Pastor Haik also visited us very much and met many of our material and spiritual needs. But after Pastor Haik’s death, we lost his great care for us and the lady in our house married again and left. 

We became very lonely. The pressures and hardships that had followed after my father’s death began again with the martyrdom of Pastor Haik in 1373 [1994] and the remarriage of this lady. 

It was a very difficult time. After my father was executed and the woman who lived in our house went away, and also the killing of pastors like Haik Hovsepian Mehr, Tateos Mikaelian, Ravanbakhsh Yousefi and others, my mother became so lonely and her condition became much worse.

What was written as your father’s cause of death on his death certificate?

Choking by rope.

Some people do not have a good view of the clergy of any religion, for many reasons, and think that they are all one-dimensional people who look down on others and do not do much good. What was your father like?

Not as his daughter, but as a person who lived with my father and saw his way of life, I can say that my father was a true pastor, and I compared him very much with other pastors to see how he lived. 

Rev Soodmand was killed in 1990.

In my opinion, my father had a very different life than other pastors. He chose a blind person when choosing his life partner. This was a very special decision, which arose from his way of thinking and seeing all people and different social classes as equal, and that for him a person with a disability was no different from anyone else. 

I remember that my father once brought a person who was a hermaphrodite, about 30 years old, to the church, to serve and teach him. He came to our home a lot and began to see my parents as his parents. I remember whenever pastors and other people came from Tehran and saw him in the church, they often said, “Don’t let him come to the church… At least when we come!” It was like it was a totally alien subject to them!

We had a very small room in our house, which we called “the small room”, which was a guest room, and my father gave shelter to many Christians and non-Christians in that room. There was always someone in our house who my father had given refuge to. He also visited and helped many young people, and they regarded my father as their father.

Basically, I want to say that my father saw and helped people who other people didn’t see and paid no attention to, such as disabled people, hermaphrodites, and the homeless. Let me also say that physically and mentally handicapped people came to our home very often. My father gave them a lot of love, and my mother, who taught disabled people, served them.

So my father helped people who were excluded from society and otherwise ignored.

You said your mother taught the disabled. Please can you expand on that a bit?

My mother was a very active person in society and had a bachelor’s degree in French. She was employed by the Ministry of Education and taught as a primary-school teacher for people with disabilities who were blind or in a wheelchair. She also worked in a clinic for the disabled.
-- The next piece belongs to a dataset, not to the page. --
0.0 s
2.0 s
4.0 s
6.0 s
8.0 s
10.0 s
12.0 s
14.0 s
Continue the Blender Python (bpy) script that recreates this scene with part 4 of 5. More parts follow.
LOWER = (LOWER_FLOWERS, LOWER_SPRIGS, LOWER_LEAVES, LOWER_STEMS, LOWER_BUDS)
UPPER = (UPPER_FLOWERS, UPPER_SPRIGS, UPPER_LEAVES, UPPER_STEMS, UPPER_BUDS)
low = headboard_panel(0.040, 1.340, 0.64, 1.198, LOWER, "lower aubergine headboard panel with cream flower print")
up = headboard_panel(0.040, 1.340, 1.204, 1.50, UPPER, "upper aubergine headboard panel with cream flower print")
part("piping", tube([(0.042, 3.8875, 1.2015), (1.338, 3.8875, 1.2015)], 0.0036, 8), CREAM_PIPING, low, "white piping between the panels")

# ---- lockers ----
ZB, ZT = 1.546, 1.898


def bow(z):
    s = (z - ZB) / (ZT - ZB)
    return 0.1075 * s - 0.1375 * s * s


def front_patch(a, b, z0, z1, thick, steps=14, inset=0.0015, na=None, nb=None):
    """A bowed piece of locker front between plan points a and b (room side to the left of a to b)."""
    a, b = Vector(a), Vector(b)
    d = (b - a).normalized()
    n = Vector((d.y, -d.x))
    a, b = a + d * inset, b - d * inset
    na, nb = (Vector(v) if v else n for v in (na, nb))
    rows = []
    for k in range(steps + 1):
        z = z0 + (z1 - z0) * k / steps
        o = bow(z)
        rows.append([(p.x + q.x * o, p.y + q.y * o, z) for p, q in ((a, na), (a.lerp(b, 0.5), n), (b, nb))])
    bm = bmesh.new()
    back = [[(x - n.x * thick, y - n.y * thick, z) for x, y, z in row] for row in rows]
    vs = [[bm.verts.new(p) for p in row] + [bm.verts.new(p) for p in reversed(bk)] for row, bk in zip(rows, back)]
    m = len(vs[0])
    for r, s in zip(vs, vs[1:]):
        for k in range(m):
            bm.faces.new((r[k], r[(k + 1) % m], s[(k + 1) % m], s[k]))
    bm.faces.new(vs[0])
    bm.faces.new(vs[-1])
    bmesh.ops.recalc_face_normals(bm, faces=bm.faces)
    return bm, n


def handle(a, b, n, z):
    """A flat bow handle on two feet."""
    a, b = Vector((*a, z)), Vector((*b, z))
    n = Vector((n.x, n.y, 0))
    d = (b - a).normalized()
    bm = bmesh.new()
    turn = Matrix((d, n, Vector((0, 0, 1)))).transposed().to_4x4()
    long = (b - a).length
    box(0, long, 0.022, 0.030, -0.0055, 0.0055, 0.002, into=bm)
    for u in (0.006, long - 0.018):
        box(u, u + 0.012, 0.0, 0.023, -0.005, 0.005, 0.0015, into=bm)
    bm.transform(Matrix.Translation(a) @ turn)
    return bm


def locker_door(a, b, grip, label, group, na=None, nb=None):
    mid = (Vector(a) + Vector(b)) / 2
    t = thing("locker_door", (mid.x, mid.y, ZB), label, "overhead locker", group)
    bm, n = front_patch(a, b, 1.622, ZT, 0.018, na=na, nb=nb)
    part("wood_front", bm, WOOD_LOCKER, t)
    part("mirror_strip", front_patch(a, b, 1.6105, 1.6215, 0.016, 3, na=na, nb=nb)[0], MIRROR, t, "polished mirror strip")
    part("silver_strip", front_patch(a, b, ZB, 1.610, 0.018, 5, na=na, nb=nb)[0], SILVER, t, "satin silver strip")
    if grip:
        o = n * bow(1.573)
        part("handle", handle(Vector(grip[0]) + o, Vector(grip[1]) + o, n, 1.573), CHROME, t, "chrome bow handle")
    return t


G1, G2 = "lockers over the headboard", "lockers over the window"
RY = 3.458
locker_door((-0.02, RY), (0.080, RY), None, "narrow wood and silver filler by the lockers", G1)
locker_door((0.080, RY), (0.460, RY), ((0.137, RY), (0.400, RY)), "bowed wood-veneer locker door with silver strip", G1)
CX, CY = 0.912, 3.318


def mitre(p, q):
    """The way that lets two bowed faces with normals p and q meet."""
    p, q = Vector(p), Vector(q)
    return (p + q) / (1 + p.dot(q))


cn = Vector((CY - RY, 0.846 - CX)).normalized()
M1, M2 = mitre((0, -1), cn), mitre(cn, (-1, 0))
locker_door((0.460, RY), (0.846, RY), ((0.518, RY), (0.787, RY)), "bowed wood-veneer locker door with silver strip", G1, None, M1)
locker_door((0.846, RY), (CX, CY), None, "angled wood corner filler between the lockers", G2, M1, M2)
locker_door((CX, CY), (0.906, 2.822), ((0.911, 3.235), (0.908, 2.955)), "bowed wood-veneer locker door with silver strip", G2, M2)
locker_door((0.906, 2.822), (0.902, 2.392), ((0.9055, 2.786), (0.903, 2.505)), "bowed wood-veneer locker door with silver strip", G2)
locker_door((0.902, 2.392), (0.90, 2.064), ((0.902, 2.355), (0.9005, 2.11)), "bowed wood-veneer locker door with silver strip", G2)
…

I have no expertise in this area, but I know that she taught the mentally handicapped the basic lessons of movement and object recognition, the ability to recognise colours, and how to insert objects into other objects, etc.
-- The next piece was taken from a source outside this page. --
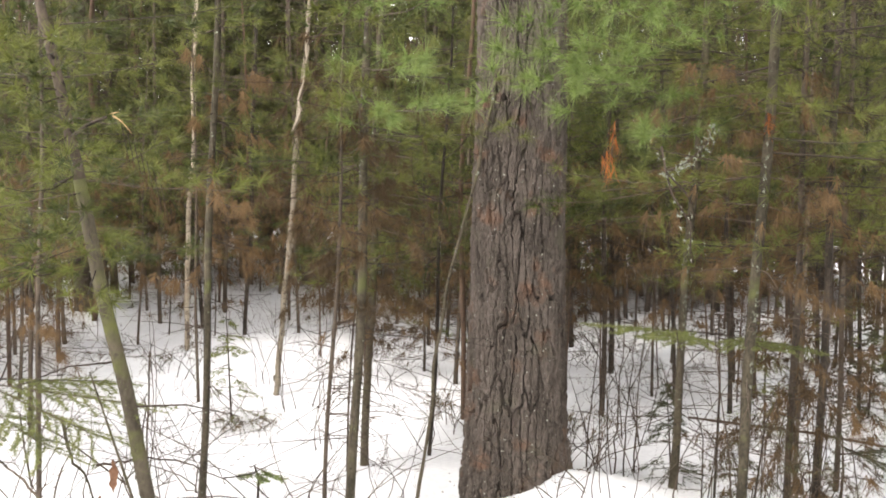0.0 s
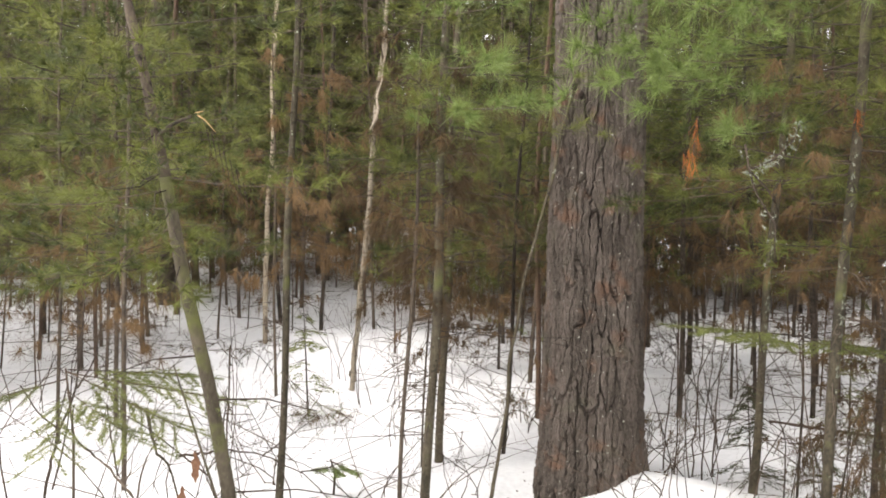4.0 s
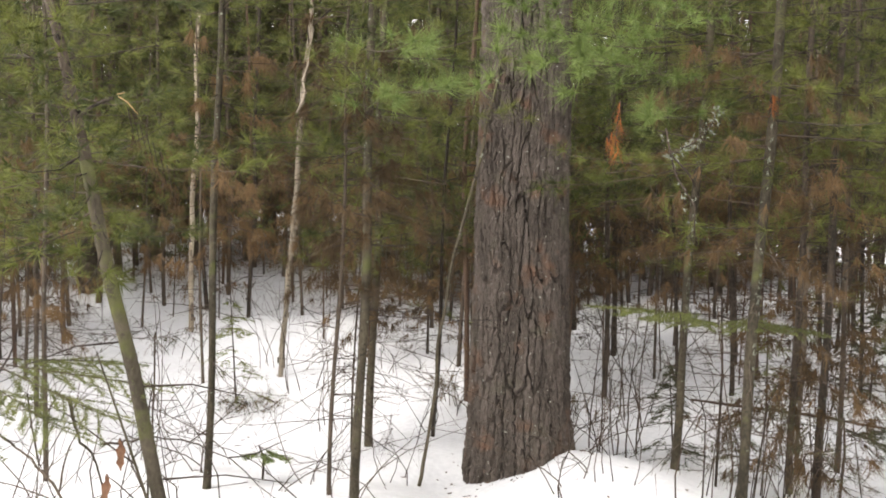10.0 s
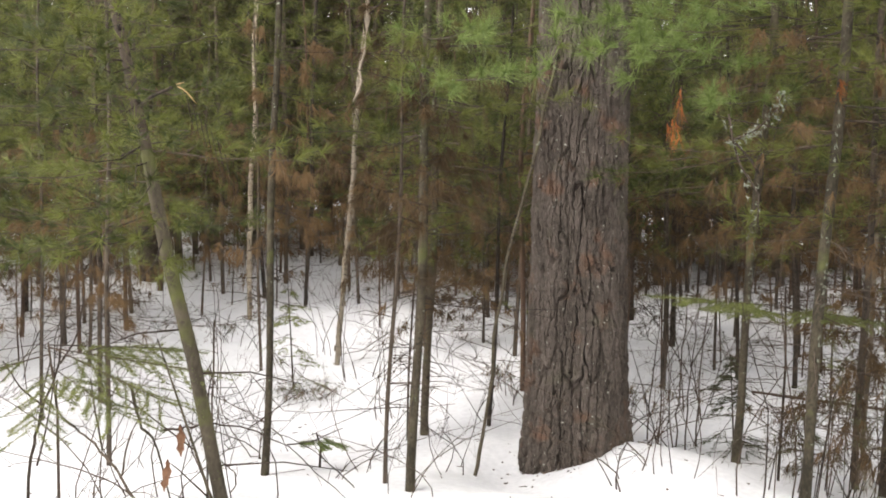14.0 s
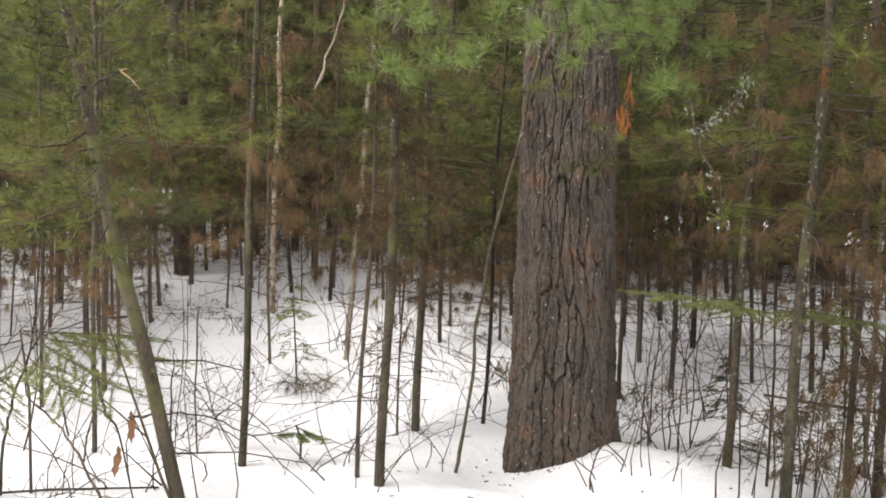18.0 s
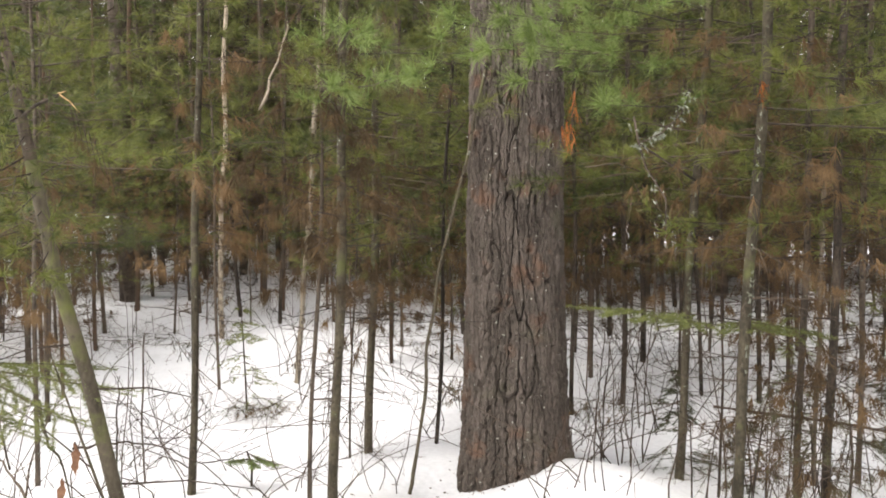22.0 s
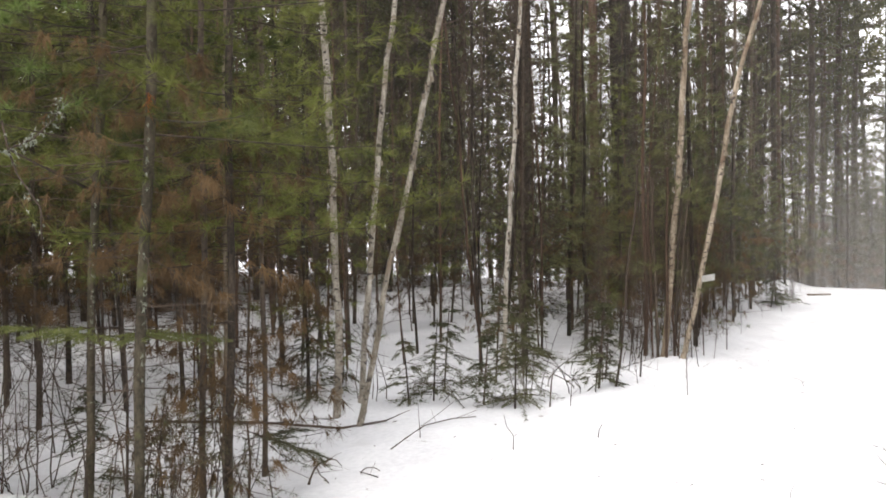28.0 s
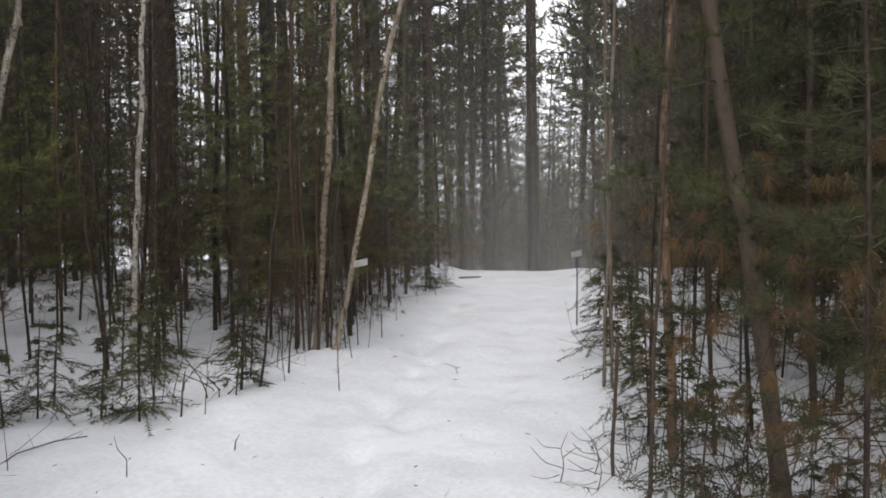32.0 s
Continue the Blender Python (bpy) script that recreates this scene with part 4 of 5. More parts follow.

Did all the persecution, pressure, and security measures against you lead to the government’s desired outcome?

The pressure placed on us and the church had no impact on our faith and that of other church members. Our whole belief remained firm. Maybe fear was instilled, but it was only temporary.

Is there anything else you would like to say?

The final thing I would like to say is that we live in a world in which not only Christians, but also many people with different beliefs and ways of thoughts other than the politics prevailing in their place of residence, are exposed to political and social pressure around the world and from being unjustly condemned in their surroundings. 

But my pain does not come from the rulers, but from people who either share the same creed or mindset, or are sometimes the closest person in your life, who leave you alone under the most difficult conditions that your opponents put you in. I ask all who sing the song of peace not to leave each other alone in difficult situations.